Tailoring optimization algorithms to process applications

Abstract

Over the past decade the application of efficient nonlinear programming tools has become a powerful and established strategy for process analysis and design. While simple coupling of standard optimization codes to process applications has demonstrated the effectiveness of this approach, further development is needed for the efficient large-scale use of these tools. This is particularly true for dynamic optimization problems and on-line applications, as well as design problems with complex models. This paper centers on exploiting the structure of process optimization problems. Here we consider the tailoring of Newton-type optimization algorithms for various process applications.

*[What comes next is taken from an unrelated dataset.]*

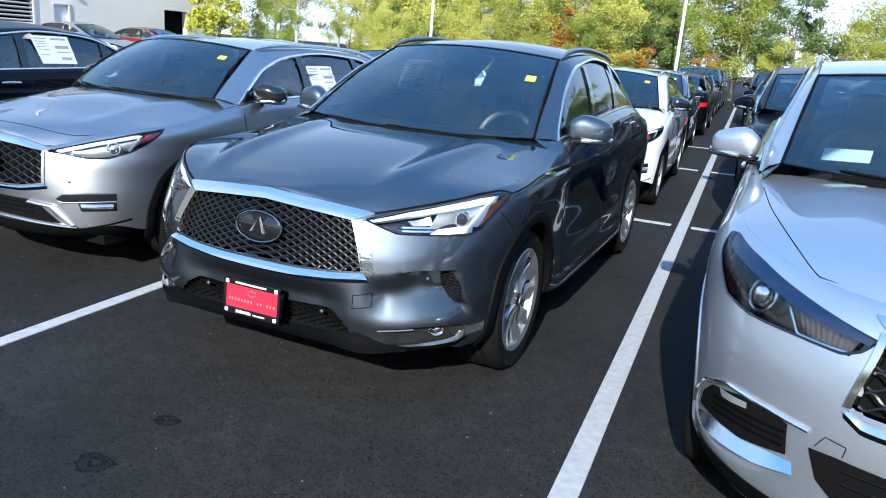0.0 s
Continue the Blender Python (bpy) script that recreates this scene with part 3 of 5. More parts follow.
def cabin(root, sh, paint_mat, c, roof_mat=None, tint=None, detail=True):
    """Roof, pillars and glass. c: y0 window's front corner, y1 its rear end; bx, rx/rz window's upper line, ex/ez roof edge; ws: windscreen's foot corner; yh: header."""
    rx, rz, ex, ez = curve(*c["rx"]), curve(*c["rz"]), curve(*c["ex"]), curve(*c["ez"])
    y0, y1, yh, y2 = c["y0"], c["y1"], c["yh"], c["y2"]
    belt = lambda y: (lambda p: (p[0] - 0.012, p[1], p[2]))(sh.at(1 + y - sh.yc, sh.top(1 + y - sh.yc)))
    top = lambda y: belt(y) if y <= y0 else (rx(y), y, max(rz(y), belt(y)[2]))
    foot, head = c["ws"], (ex(yh), yh, ez(yh))
    edge = lambda y: lerp(foot, head, (y - y0) / (yh - y0)) if y < yh else (ex(y), y, ez(y))
    ys = [y0 + (y2 - y0) * i / 40 for i in range(41)]
    for s in (1, -1):
        m = lambda p: (s * p[0], p[1], p[2])
        rows = []
        for y in ys:
            a, b = top(min(y, y1)), edge(y)
            if y > y1:
                a = belt(y)
            mid = lerp(a, b, 0.5)
            rows.append([m(a), m((mid[0] + 0.014, mid[1], mid[2] + 0.006)), m((b[0] + 0.003, b[1], b[2]))])
        part("pillar", grid(rows), c.get("pillar_mat", paint_mat), root, sharp=60)
        # side glass in three lights with dark pillars between
        cuts = [y0] + c["posts"] + [y1]
        for k, (a, b) in enumerate(zip(cuts, cuts[1:])):
            rows = []
            for i in range(13):
                y = a + (b - a) * i / 12
                lo, hi = belt(y), top(y)
                rows.append([m((lerp(lo, hi, t)[0] - 0.012 + 0.018 * math.sin(t * math.pi), y, lerp(lo, hi, t)[2])) for t in (j / 6 for j in range(7))])
            part("side_window", grid(rows), (tint or GLASS) if k else GLASS, root)
        for y in c["posts"]:
            lo, hi = belt(y), top(y)
            bm = grid([[m((lerp(lo, hi, t)[0] + 0.004 + 0.016 * math.sin(t * math.pi), y + d + c.get("rake", 0.03) * t, lerp(lo, hi, t)[2])) for t in (j / 6 for j in range(7))] for d in (-0.045, -0.043, 0.035, 0.037)])
            part("window_post", bm, GLOSS_BLACK, root, "gloss black window post")
        loop = [m(tuple(np.add(top(y0 + (y1 - y0) * i / 40), (0.004, 0, 0)))) for i in range(41)]
        part("window_trim", tube(loop, 0.011 if detail else 0.014, 6, flat=1.3), CHROME, root, "chrome window trim")
        loop = [m(tuple(np.add(belt(y0 + (y1 - y0) * i / 30), (0.004, 0, 0.006)))) for i in range(31)]
        part("window_trim", tube(loop, 0.009 if detail else 0.013, 6, flat=1.3), CHROME, root, "chrome window trim")
        sail = [top(y0 + 0.005), belt(y0 + 0.005), belt(y0 + 0.20), lerp(belt(y0 + 0.20), top(y0 + 0.20), 0.85)]
        part("mirror_sail", grid([[m(tuple(np.add(sail[0], (0.002, 0, 0)))), m(tuple(np.add(sail[3], (0.004, 0, 0))))], [m(tuple(np.add(sail[1], (0.002, 0, 0)))), m(tuple(np.add(sail[2], (0.004, 0, 0))))]]), PLASTIC, root, "black mirror sail")
        # fill between bonnet corner and pillar foot
        a, b = belt(y0), belt(y0 - 0.16)
        part("fender_corner", grid([[m(a), m(belt(y0 - 0.08)), m(b)], [m(foot), m(lerp(foot, b, 0.3)), m(lerp(foot, b, 0.7))]]), paint_mat, root)
    # windscreen
    n, k = 24, 14
    rows, lo_run, hi_run = [], [], []
    for j in range(k + 1):
        f = j / k
        row = []
        for i in range(n + 1):
            s = -1 + 2 * i / n
            p = (foot[0] * s, foot[1] - c["bow"] * (1 - s * s), foot[2] + c.get("dip", -0.01) * (1 - s * s))
            q = (head[0] * s, head[1] - c["bow2"] * (1 - s * s), head[2] + c["crown"] * (1 - s * s) * 0.8)
            t = lerp(p, q, f)
            row.append((t[0], t[1] - 0.05 * math.sin(f * math.pi) * 0.5, t[2] + 0.02 * math.sin(f * math.pi)))
        rows.append(row)
    part("windshield", grid(rows), SCREEN_GLASS, root, "clear laminated windshield")
    lo_run, hi_run = rows[0], rows[-1]
    # black printed border behind the glass
    back = lambda p: (p[0], p[1] + 0.004, p[2] - 0.004)
    for a, b in ((0, 1), (n, n - 1)):
        part("windshield_border", grid([[back(r[a]), back(lerp(r[a], r[b], 0.85))] for r in rows]), DARK, root)
    part("windshield_border", grid([[back(p) for p in rows[0]], [back(lerp(p, q, 0.95)) for p, q in zip(rows[0], rows[1])]]), DARK, root)
    part("windshield_border", grid([[back(p) for p in rows[-1]], [back(lerp(p, q, 0.55)) for p, q in zip(rows[-1], rows[-2])]]), DARK, root)
    part("cowl", grid([[(x, y - 0.014, z - 0.024) for x, y, z in lo_run[3:-3]], [(x, y - 0.008, z - 0.006) for x, y, z in lo_run[3:-3]], [(x, y + 0.006, z + 0.003) for x, y, z in lo_run[3:-3]]]), DARK, root, "black plastic cowl")
    part("windshield_seal", tube(hi_run, 0.010, 5, flat=0.6), GLOSS_BLACK, root)
    for s in (0, -1):
        part("windshield_seal", tube([r[s] for r in rows], 0.008, 5), DARK, root)
    # roof
    rows = [hi_run]
    for i in range(1, 21):
        f = i / 20
        row = []
        for j in range(n + 1):
            s = -1 + 2 * j / n
            y = (yh - c["bow2"] * (1 - s * s)) * (1 - f) + (y2 + c.get("rear_bow", 0.04) * (1 - s * s)) * f
            ye = yh + (y2 - yh) * f
            row.append((ex(ye) * s, y, ez(ye) + c["crown"] * (1 - s * s) * (0.8 + 0.2 * min(1, 4 * f))))
        rows.append(row)
    part("roof", grid(rows), roof_mat or paint_mat, root)
    # rear window and hatch
    last = rows[-1]
    foot_run = []
    for j in range(n + 1):
        s = -1 + 2 * j / n
        q = sh.last - (sh.last - (1 + c["yr"] - sh.yc)) * abs(s)
        x, y, z = sh.at(q, sh.top(q))
        if "deck" in c:
            x, y, z = c["deck"][0] * s, c["yr"] + 0.08 * (1 - s * s), c["deck"][1]
        foot_run.append((math.copysign(abs(x), s) if s else 0.0, y, z))
    rows = [[lerp(a, b, t) for a, b in zip(last, foot_run)] for t in (0, 0.25, 0.5, 0.75, 1)]
    part("rear_window", grid(rows), GLASS_TINT, root, "dark rear window")
    if "deck" in c:
        ends = []
        for j in range(n + 1):
            s = -1 + 2 * j / n
            q = sh.last - (sh.last - (1 + c["yr"] - sh.yc)) * abs(s)
            x, y, z = sh.at(q, sh.top(q))
            ends.append((math.copysign(x, s) if s else 0.0, y, z))
        part("trunk_lid", grid([[lerp(a, b, t) for a, b in zip(foot_run, ends)] for t in (0, 0.5, 1)]), paint_mat, root)
    # cabin inside
    zb = foot[2]
    part("interior_floor", box((0, (yh + y2) / 2, 0.42), (0.78, (y2 - foot[1]) / 2, 0.02)), DASH_MAT, root)
    for s in (1, -1):
        part("door_lining", box((s * 0.80, (y0 + y2) / 2, 0.74), (0.02, (y2 - y0) / 2, 0.32)), DASH_MAT, root)
    dash = blob((0, foot[1] + 0.18, zb - 0.17), (0.70, 0.36, 0.135), 0.45, 24, 12)
    part("dashboard", dash, DASH_MAT, root, "dark padded dashboard")
    if c.get("seats", True):
        for sx in (0.37, -0.37):
            seat_bm = blob((sx, yh + 0.52, zb - 0.22), (0.25, 0.085, 0.34), 0.55, 18, 12, Euler((radians(-14), 0, 0)).to_matrix())
            seat = part("seat", seat_bm, SEAT_MAT, root, "grey leather seat")
            part("headrest", blob((sx, yh + 0.63, zb + 0.21), (0.13, 0.055, 0.10), 0.6, 14, 10), SEAT_MAT, seat)
            part("rear_seat", blob((sx * 1.05, yh + 1.40, zb - 0.18), (0.32, 0.10, 0.34), 0.5, 16, 10, Euler((radians(-14), 0, 0)).to_matrix()), SEAT_MAT, root)
        ring = [(0.37 + 0.185 * math.cos(t), foot[1] + 0.56 + 0.07 * math.sin(t), zb - 0.09 + 0.17 * math.sin(t)) for t in (2 * math.pi * i / 28 for i in range(28))]
        part("steering_wheel", tube(ring, 0.018, 8, closed=True), WHEEL_RIM, root, "leather rimmed steering wheel")
        part("rear_view_mirror", blob((0.0, yh - 0.20, ez(yh) - 0.10), (0.10, 0.016, 0.030), 0.6, 14, 8), DARK, root)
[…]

In particular, the Successive Quadratic Programming (SQP) algorithm has been successful over the past decade; it has also been extended in a number of ways to optimization problems involving several thousand variables. After describing a large-scale, general purpose NLP solver, we briefly describe specialized SQP algorithms for the following problem classes: optimization of complex, structured process models with few degrees of freedom optimization of dynamic systems, where structured sets of nonlinear equations are created from discretization of differential-algebraic systems (DAEs) treatment of parameter estimation problems with many degrees of freedom Each of these aspects is illustrated with a small process application and efficient techniques for handling these problems are outlined. Also, these methods are briefly compared to general purpose algorithms in order to demonstrate the effectiveness of this approach.